#### [DO THIS]
Copy out each line exactly; pictures stay out of the copy.

========

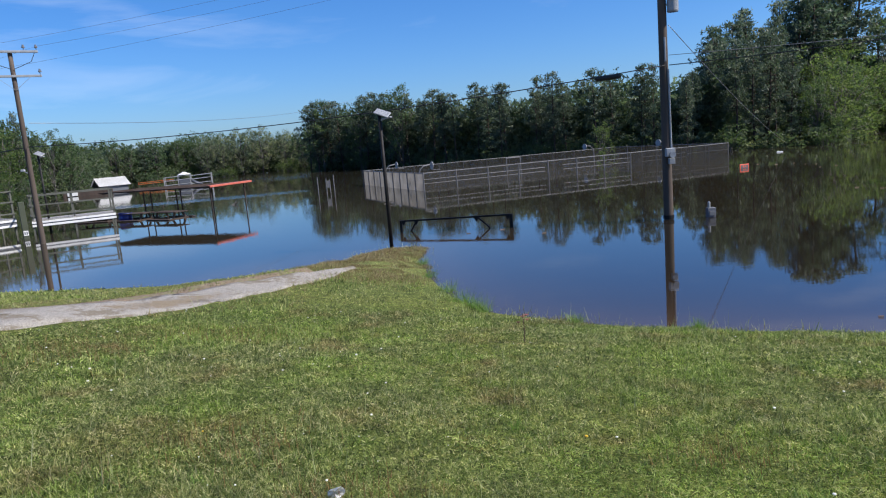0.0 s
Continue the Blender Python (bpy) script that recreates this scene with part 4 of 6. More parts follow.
tube(bm, [(-0.17, -0.1, 5.75 - z0), (-0.17, -0.1, 6.05 - z0)], 0.045, 10)
part("arrester", bm, M["porcelain"], pole)
bm = bmesh.new()
tube(bm, [(0.09, -0.11, 1.8 - z0), (0.08, -0.10, 3.9 - z0)], 0.026, 8)
part("conduit", bm, M["galv"], pole, "pale grey riser conduit")
bm = bmesh.new()
tube(bm, [(0.0, -0.14, 4.1 - z0), (0.0, -0.13, 4.7 - z0)], 0.025, 8)
part("conduit", bm, M["galv"], pole, "pale grey riser conduit")
bm = bmesh.new()
box(bm, (0.24, 0.14, 0.22), (0.03, -0.18, 1.78 - z0), 0.012)
meter = part("meter_box", bm, M["grey_metal"], pole, "pale grey meter box")
bm = bmesh.new()
tube(bm, [(0.05, -0.27, 1.72 - z0), (0.05, -0.34, 1.72 - z0)], 0.08, 14)
box(bm, (0.16, 0.1, 0.16), (0.06, -0.19, 1.55 - z0), 0.01)
part("meter", bm, M["galv"], meter)
bm = bmesh.new()
tube(bm, [(0, 0, 0.02 - z0), (0, 0, 0.12 - z0)], 0.142, 14)
part("strap", bm, M["black_steel"], pole)

# the pole by the decks
P2 = (-14.0, 25.8)
pole, z0 = utility_pole(*P2, 6.95, 0.108, 0.075, "brown_pole", "brown wooden utility pole with two pale crossarms at the shore")
arm_ang = math.degrees(math.atan2(25.8, -14.8)) - 90
crossarm(pole, z0, 6.9, arm_ang, 1.75, "galv", (-0.95, -0.5, 0.5, 0.95), braces=False, w=0.07)
crossarm(pole, z0, 6.05, arm_ang, 1.75, "galv", (-0.95, 0.95), w=0.07)
bm = bmesh.new()
for sgn in (-1, 1):
    tube(bm, [(sgn * 0.8, -0.1, 6.95 - z0), (sgn * 0.62, -0.14, 6.55 - z0), (sgn * 0.3, -0.12, 6.4 - z0), (0.05 * sgn, -0.1, 6.3 - z0)], 0.012, 5)
jump = part("jumper", bm, M["wire"], pole)
jump.matrix_basis = Matrix.Rotation(radians(arm_ang), 4, "Z")
bm = bmesh.new()
box(bm, (0.15, 0.11, 0.09), (-0.19, -0.12, 2.72 - z0), 0.02)
bar(bm, (-0.12, -0.1, 2.66 - z0), (-0.04, -0.03, 2.6 - z0), 0.03)
part("flood_lamp", bm, M["grey_metal"], pole, "small grey lamp head")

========

#### [FINAL ANSWER]
0.0 s
Continue the Blender Python (bpy) script that recreates this scene with part 4 of 6. More parts follow.
tube(bm, [(-0.17, -0.1, 5.75 - z0), (-0.17, -0.1, 6.05 - z0)], 0.045, 10)
part("arrester", bm, M["porcelain"], pole)
bm = bmesh.new()
tube(bm, [(0.09, -0.11, 1.8 - z0), (0.08, -0.10, 3.9 - z0)], 0.026, 8)
part("conduit", bm, M["galv"], pole, "pale grey riser conduit")
bm = bmesh.new()
tube(bm, [(0.0, -0.14, 4.1 - z0), (0.0, -0.13, 4.7 - z0)], 0.025, 8)
part("conduit", bm, M["galv"], pole, "pale grey riser conduit")
bm = bmesh.new()
box(bm, (0.24, 0.14, 0.22), (0.03, -0.18, 1.78 - z0), 0.012)
meter = part("meter_box", bm, M["grey_metal"], pole, "pale grey meter box")
bm = bmesh.new()
tube(bm, [(0.05, -0.27, 1.72 - z0), (0.05, -0.34, 1.72 - z0)], 0.08, 14)
box(bm, (0.16, 0.1, 0.16), (0.06, -0.19, 1.55 - z0), 0.01)
part("meter", bm, M["galv"], meter)
bm = bmesh.new()
tube(bm, [(0, 0, 0.02 - z0), (0, 0, 0.12 - z0)], 0.142, 14)
part("strap", bm, M["black_steel"], pole)

# the pole by the decks
P2 = (-14.0, 25.8)
pole, z0 = utility_pole(*P2, 6.95, 0.108, 0.075, "brown_pole", "brown wooden utility pole with two pale crossarms at the shore")
arm_ang = math.degrees(math.atan2(25.8, -14.8)) - 90
crossarm(pole, z0, 6.9, arm_ang, 1.75, "galv", (-0.95, -0.5, 0.5, 0.95), braces=False, w=0.07)
crossarm(pole, z0, 6.05, arm_ang, 1.75, "galv", (-0.95, 0.95), w=0.07)
bm = bmesh.new()
for sgn in (-1, 1):
    tube(bm, [(sgn * 0.8, -0.1, 6.95 - z0), (sgn * 0.62, -0.14, 6.55 - z0), (sgn * 0.3, -0.12, 6.4 - z0), (0.05 * sgn, -0.1, 6.3 - z0)], 0.012, 5)
jump = part("jumper", bm, M["wire"], pole)
jump.matrix_basis = Matrix.Rotation(radians(arm_ang), 4, "Z")
bm = bmesh.new()
box(bm, (0.15, 0.11, 0.09), (-0.19, -0.12, 2.72 - z0), 0.02)
bar(bm, (-0.12, -0.1, 2.66 - z0), (-0.04, -0.03, 2.6 - z0), 0.03)
part("flood_lamp", bm, M["grey_metal"], pole, "small grey lamp head")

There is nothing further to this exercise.